David Fine

“Upon His Anvelt Up and Doun”: Projecting Masculinity in the Book of the Duchess 

 The man in black’s reference to hammers and anvils welds the Book of the Duchess directly to one of its French sources, Alan de Lille’s Plaint of Nature.  This paper argues that the association of hammers and anvils with poetic creation shows sexuality itself to be constructed in and through language; poetry—rather than nature—secures stable gendered positions. Through close textual analysis, I show how thePlaint of Nature disrupts the quotidian association of sexuality with nature and moves sexuality instead to Genius’ orthographic jurisdiction. This move witnesses a radical destabilization in gender and sexuality, since sex in the Plaint of Nature is not a natural category but a linguistic one. When the Book of the Duchess references the hammers and anvils of the Plaint, it makes explicit the work poetry does in ordering desire.
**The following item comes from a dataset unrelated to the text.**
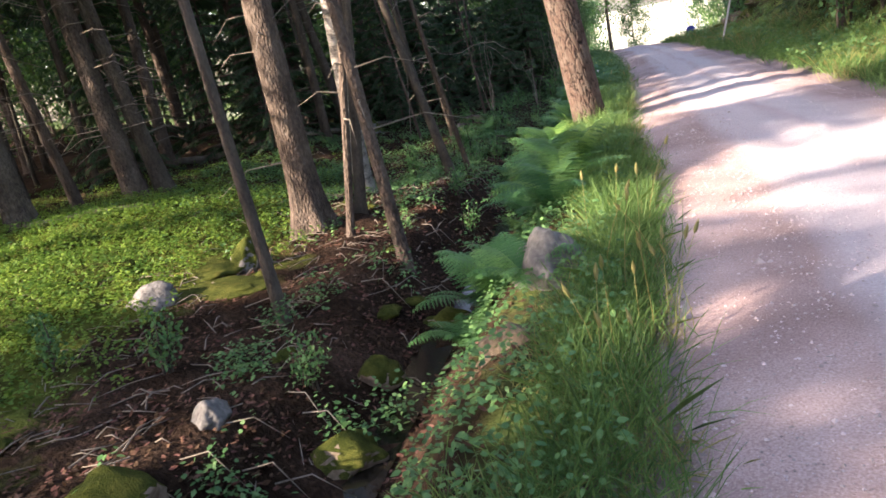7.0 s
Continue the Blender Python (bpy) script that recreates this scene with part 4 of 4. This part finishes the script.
bent_branch(0, 0, 0, [(-11.53, 29.92, ground_at(-11.53, 29.92) - 0.05), (-11.33, 30.02, 0.97), (-11.03, 30.22, 1.47), (-10.68, 30.37, 1.3), (-10.51, 30.39, 1.1), (-10.28, 30.5, 1.03), (-10.02, 30.66, 1.04), (-9.78, 30.86, 1.16), (-9.6, 30.98, 1.17), (-9.28, 31.08, 0.93), (-9.11, 31.1, 0.72), (-8.99, 31.13, 0.64), (-8.85, 31.13, 0.41), (-8.65, 31.21, 0.3), (-8.51, 31.31, 0.33)], "bare pale branch bowed over the ditch")
bent_branch(0, 0, 0, [(-9.6, 30.98, 1.17), (-9.32, 31.14, 1.14), (-9.17, 31.17, 1.0), (-9.07, 31.21, 0.93), (-8.92, 31.27, 0.86), (-8.84, 31.29, 0.78)], "thin pale side twig of the bowed branch")

# grey wooden post
px_, py_ = -10.9, 42.2
post = mesh_object("wooden_post", *tube([(px_, py_, ground_at(px_, py_) - 0.2), (px_ - 0.12, py_ + 0.03, ground_at(px_, py_) + 0.5), (px_ - 0.28, py_ + 0.07, ground_at(px_, py_) + 1.15)], [0.05, 0.048, 0.045], 10, 0.04, random.Random(2)), DEAD_WOOD)
tagged(post, "leaning weathered wooden post in the grass", "post")
for x, y in ((-9.6, 55.0), (-13.2, 58.0)):
    p = mesh_object("wooden_post", *tube([(x, y, ground_at(x, y) - 0.2), (x - 0.1, y + 0.1, ground_at(x, y) + 1.3)], [0.06, 0.055], 10, 0.04, random.Random(3)), DEAD_WOOD)
    tagged(p, "grey fence post at the edge of the meadow", "post")


# ---- road signs ----
def disc(bm, r, y0, y1, segs=40):
    m = pose(0, (y0 + y1) / 2, 0, 90)
    bmesh.ops.create_cone(bm, cap_ends=True, segments=segs, radius1=r, radius2=r, depth=abs(y1 - y0), matrix=m)


def sign(x, y, turn, lean, height_m, r, label, face, rim, text=""):
    ob = thing("road_sign", 0, 0, 0, label, "road sign")
    pole = bmesh.new()
    bmesh.ops.create_cone(pole, cap_ends=True, segments=14, radius1=0.024, radius2=0.024, depth=height_m + r + 0.4, matrix=pose(0, 0.02, (height_m + r - 0.4) / 2))
    part("pole", pole, METAL, ob, "galvanised steel pole")
    plate = bmesh.new()
    disc(plate, r, -0.016, -0.034)
    p = part("plate", plate, rim, ob)
    p.location = (0, 0, height_m)
    inner = bmesh.new()
    disc(inner, r * 0.86, -0.034, -0.039)
    q = part("face", inner, face, p)
    for k in (-0.15, 0.15):
        clip = bmesh.new()
        bmesh.ops.create_cube(clip, size=1, matrix=pose(0, 0.012, height_m + k) @ Matrix.Diagonal((0.09, 0.07, 0.03, 1)))
        bmesh.ops.bevel(clip, geom=clip.edges[:], offset=0.006, segments=1, affect="EDGES")
        part("bracket", clip, METAL, ob)
    if text:
        curve = bpy.data.curves.new("number", "FONT")
        curve.body, curve.size, curve.align_x, curve.align_y, curve.extrude, curve.offset = text, r * 1.05, "CENTER", "CENTER", 0.002, 0.006
        tmp = new("number_curve", curve)
        me = bpy.data.meshes.new_from_object(tmp)
        bpy.data.objects.remove(tmp)
        me.materials.clear()
        me.materials.append(BLACK)
        num = new("number", me)
        num.parent = p
        num.matrix_basis = pose(0, -0.043, 0, 90)
    ob.matrix_basis = stand(x, y, lean, turn)
    return ob


sign(-4.28, 34.2, 10, (0.24, 0.02), 1.6, 0.25, "round amber 30 speed sign with red rim on leaning pole", SIGN_YELLOW, SIGN_RED, "30")
sign(-7.6, 54.4, 12, (0, 0), 1.75, 0.23, "small round blue sign on a thin steel pole", SIGN_BLUE, SIGN_BLUE)


# ---- flowers ----
def flower(x, y, h, seed, kind):
    rng = random.Random(seed)
    z = ground_at(x, y)
    names = {"buttercup": ("buttercup", "yellow buttercup flower among the herbs"), "clock": ("dandelion_clock", "white dandelion clock on a thin stalk"), "umbel": ("cow_parsley", "white umbel flower above the grass")}
    ob = thing(names[kind][0], x, y, z, names[kind][1], "flower", names[kind][0].replace("_", " ") + " flowers")
    tip = Vector((rng.uniform(-0.05, 0.05), rng.uniform(-0.05, 0.05), h))
    mesh_object("stalk", *tube([(0, 0, -0.02), tip * 0.5 + Vector((0.01, 0, 0)), tip], [0.003, 0.0025, 0.002], 5), GRASS, ob)
    g = np.random.default_rng(seed)
    if kind == "buttercup":
        w = np.arange(5) * 2 * math.pi / 5
        ways = np.stack([np.cos(w), np.sin(w), np.full(5, 0.45)], 1)
        soup("petals", leaf_polys(np.tile(np.array(tip), (5, 1)), ways, 0.02, 0.02, g, 0, 0.1), YELLOW, ob)
    elif kind == "clock":
        bm = bmesh.new()
        bmesh.ops.create_icosphere(bm, subdivisions=2, radius=0.019, matrix=Matrix.Translation(tip))
        for v in bm.verts:
            v.co += (v.co - tip) * rng.uniform(-0.25, 0.25)
        part("seed_head", bm, WHITE, ob)
    else:
        c = np.array(tip) + np.concatenate([g.normal(0, 0.018, (60, 2)), g.normal(0.01, 0.006, (60, 1))], 1)
        soup("umbel", leaf_polys(c, g.normal(0, 1, (60, 3)), 0.014, 0.012, g, 0, 0.5), WHITE, ob)["kind"] = "stuff"
    return ob


rng = random.Random(8)
for k in range(26):
    y = rng.choice((rng.uniform(3.5, 10), rng.uniform(25, 36)))
    flower(float(edge_left(y)) - rng.uniform(0.2, 1.2), y, rng.uniform(0.2, 0.38), 900 + k, "buttercup")
for x, y in ((-6.43, 29.01), (-6.58, 29.38), (-6.92, 30.82), (-6.85, 27.67), (-7.11, 30.65), (-6.02, 27.83)):
    flower(x, y, 0.36, int(-x * 100 + y * 10), "clock")
for k in range(16):
    y = rng.uniform(30, 38)
    flower(float(edge_left(y)) - rng.uniform(0.9, 1.5), y, rng.uniform(0.45, 0.7), 950 + k, "umbel")


# ---- seeding grass ----
def seed_grass(x, y, h, seed):
    """A tall bowed grass stalk with a pale loose seed head."""
    rng = random.Random(seed)
    ob = thing("seed_grass", x, y, ground_at(x, y), "tall grass stalk with a pale seed head", "grass", "seeding grass stalks")
    w, bow = rng.uniform(0, 6.3), rng.uniform(0.05, 0.2)
    pts = [Vector((math.cos(w) * bow * k * k, math.sin(w) * bow * k * k, h * k - 0.02)) for k in (0, 0.35, 0.7, 1.0)]
    mesh_object("stalk", *tube(pts, [0.0022, 0.002, 0.0016, 0.0012], 5), GRASS_DRY, ob)
    way = (pts[3] - pts[2]).normalized()
    mesh_object("seed_head", *tube([pts[3] + way * k for k in (0, 0.015, 0.035, 0.055, 0.07)], [0.002, 0.008, 0.010, 0.006, 0.001], 7, 0.25, rng), GRASS_DRY, ob, "pale straw seed head")


rng = random.Random(61)
for k in range(24):
    y = rng.uniform(15.9, 18.4) if k < 20 else rng.uniform(21.5, 25.5)
    seed_grass(float(edge_left(y)) - rng.uniform(-0.12, 0.45), y, rng.uniform(0.32, 0.6), 700 + k)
If the textual precedes the sexual, as it does in the Plaint of Nature, then poetry plays a definitive role in the construction of gender and sexuality.  It is for this reason that I read the Book of the Duchess’ imaginative poetic projections as engendering the dreamer’s proper masculinity.  Through the dream sequence, the narrator’s “sorwful imaginacioun” engages the right poetically projected images. He learns, through these projections, how to love “kindely.”  In both the Book of the Duchess and the Plaint of Nature, it is only in our dreams that love comes naturally; the “ageynes kynde” becomes such through the projections and pretensions of the text.    
 

David Fine received his BA from the University of Scranton, where he studied philosophy, English, and theology.  He is currently a student in the MA program at Lehigh University.  His research interests include British modernism, queer and feminist theory, and psychoanalysis.  He has projected these concerns onto medieval literature.   


One Response to “David Fine”

  1. A beautifully rendered synopsis of what promises to be an enganging inquiry. Congratulations, David.